= George Wirgman Hemming =

English law reporter and barrister

George Wirgman Hemming, KC (1821–1905) was an English law reporter and barrister.

==Life==
Born on 19 August 1821, he was the second son of Henry Keene Hemming of Grays, Essex, by his wife Sophia, daughter of Gabriel Wirgman of London. Educated at Clapham grammar school, he went to St John's College, Cambridge, where in 1844, he was senior wrangler and first Smith's prizeman and was elected to a fellowship.

Hemming entered Lincoln's Inn in 1844 but was not called to the bar until 3 May 1850, meanwhile continuing mathematical studies. His work as a reporter in the chancery courts began in 1859 and continued without a break until 1894. From 1871 to 1875, when he took silk, he was junior counsel to the treasury—generally a stepping-stone to the bench. From 1875 to 1879, he was standing counsel to his university and was appointed a commissioner under the Universities of Oxford and Cambridge Act 1877 (40 & 41 Vict. c. 48). As a Q.C., he practised before Vice-chancellor James Bacon and, in 1887, was appointed an official referee. Elected a bencher in 1876, he 1897 served as treasurer of Lincoln's Inn.

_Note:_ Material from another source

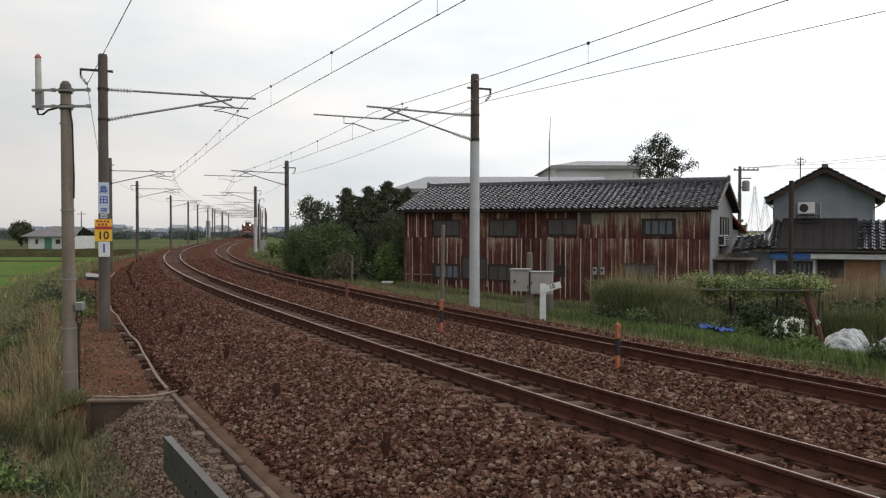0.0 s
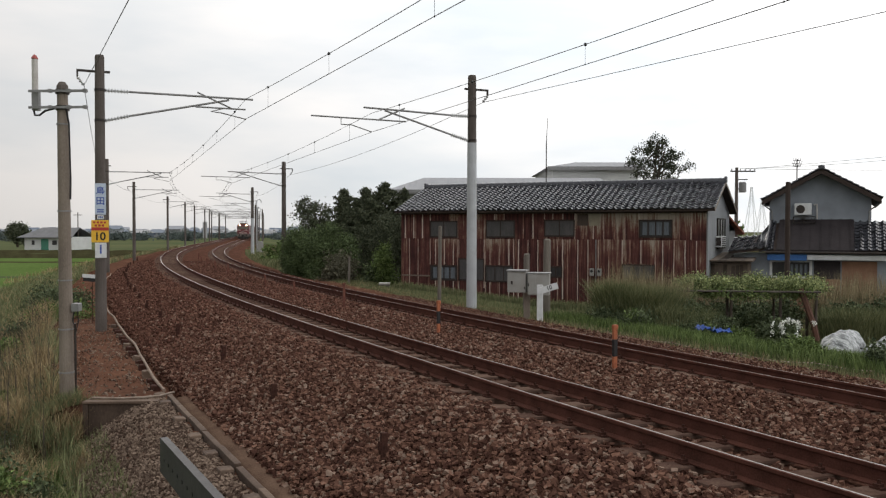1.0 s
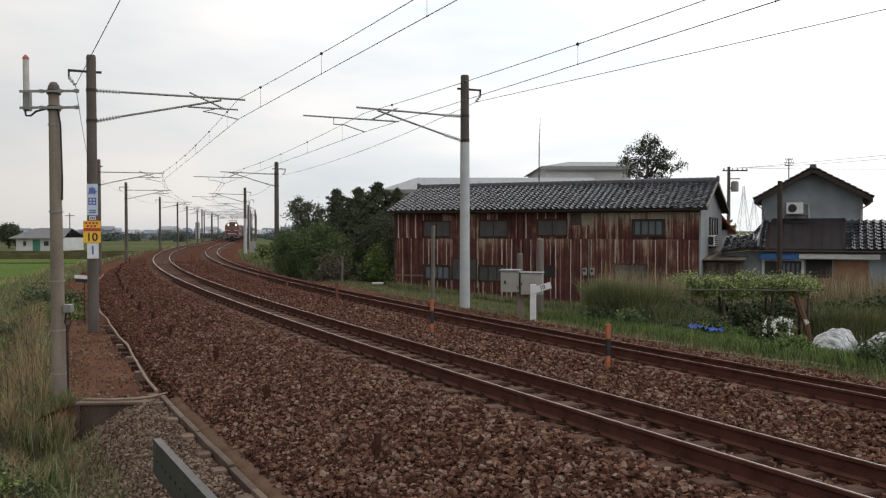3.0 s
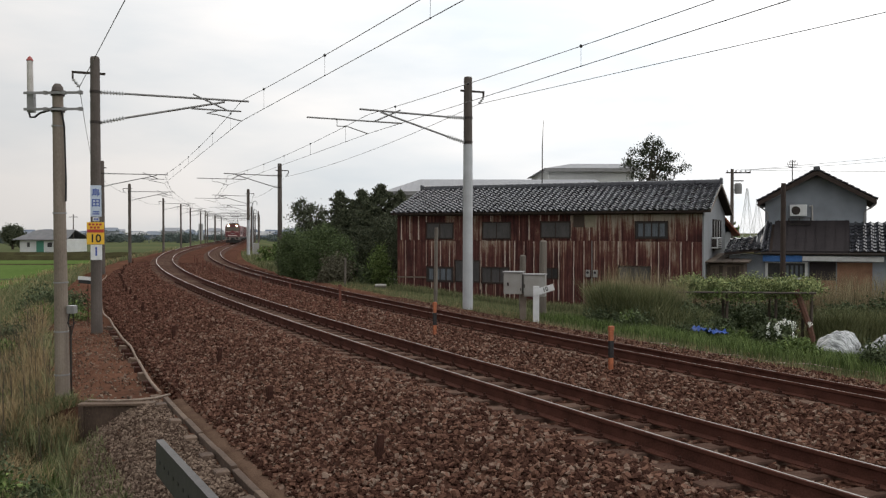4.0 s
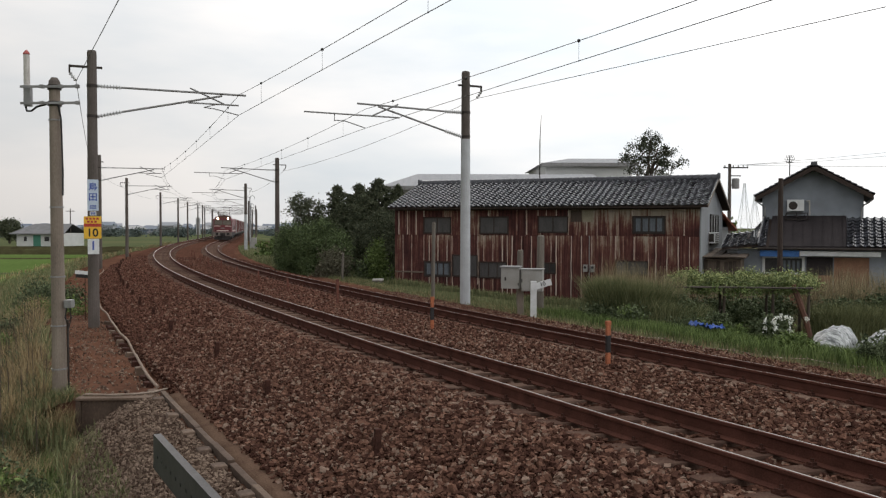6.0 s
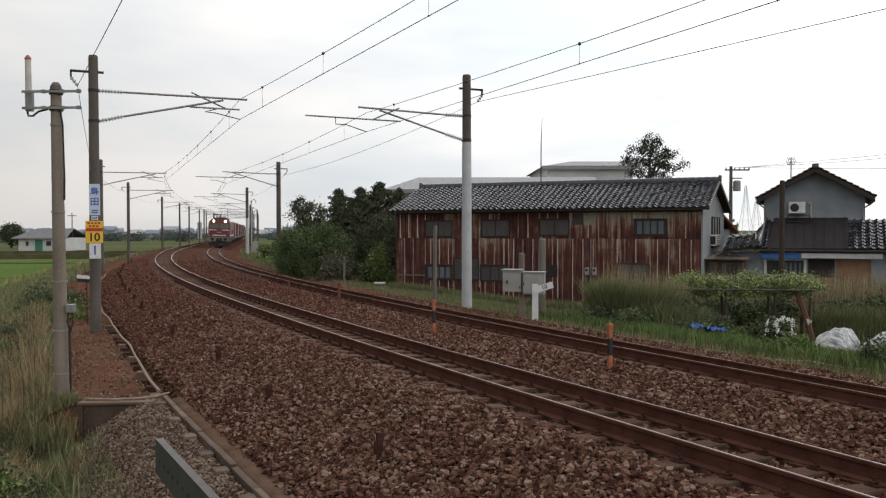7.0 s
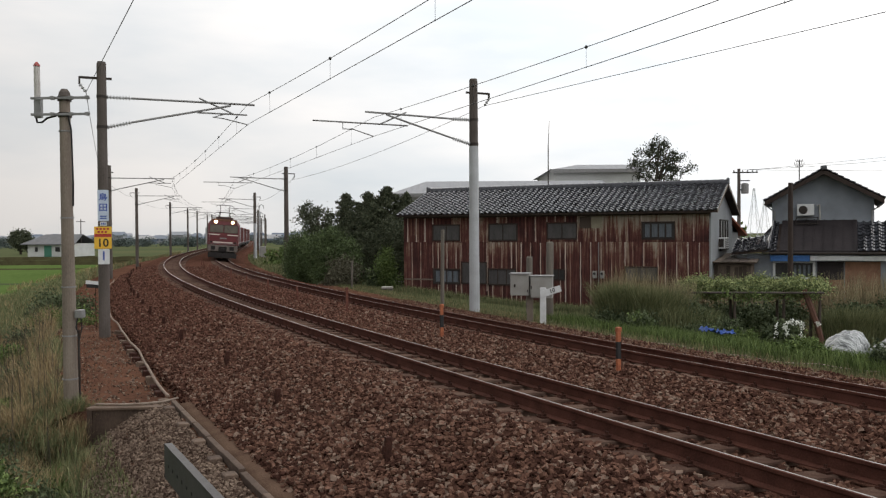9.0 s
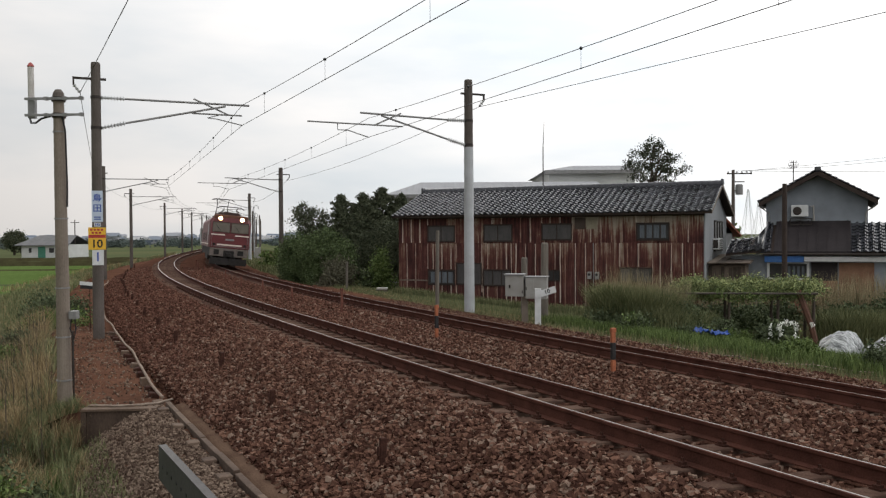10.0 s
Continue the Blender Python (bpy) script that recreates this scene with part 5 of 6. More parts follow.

Hemming died at 2 Earl's Court Square, South Kensington, on 6 January 1905 and was buried in old Hampstead church.

==Works==
Hemming wrote An Elementary Treatise on the Differential and Integral Calculus (Cambridge, 1848; 2nd edit. 1852); First Book on Plane Trigonometry (1851); and Billiards Mathematically Treated (1899; 2nd edit. 1904). He published Reports of Cases adjudged in the High Court of Chancery before Sir William Page Wood for 1859–62 (2 vols. 1861–3, with Henry Robert Vaughan Johnson); and for 1862–65 (2 vols. 1864–5, with Alexander Edward Miller). On establishing the Council of Law reporting, Hemming acted as an editor of the Equity Cases and Chancery Appeals, subsequently merged in the chancery division series of the Law Reports. He was a regular contributor to the Saturday Review from which a pamphlet on the Fusion of Law and Equity was reprinted in 1873.

==Family==
Hemming married in 1855 his second cousin Louisa Annie, daughter of Samuel Hemming of Merrywood Hall, Bristol, and had four sons and four daughters. The eldest son, Harry Baird (b. 1856), was law reporter to the House of Lords; a daughter, Fanny Henrietta (1863–1886), exhibited at the Royal Academy.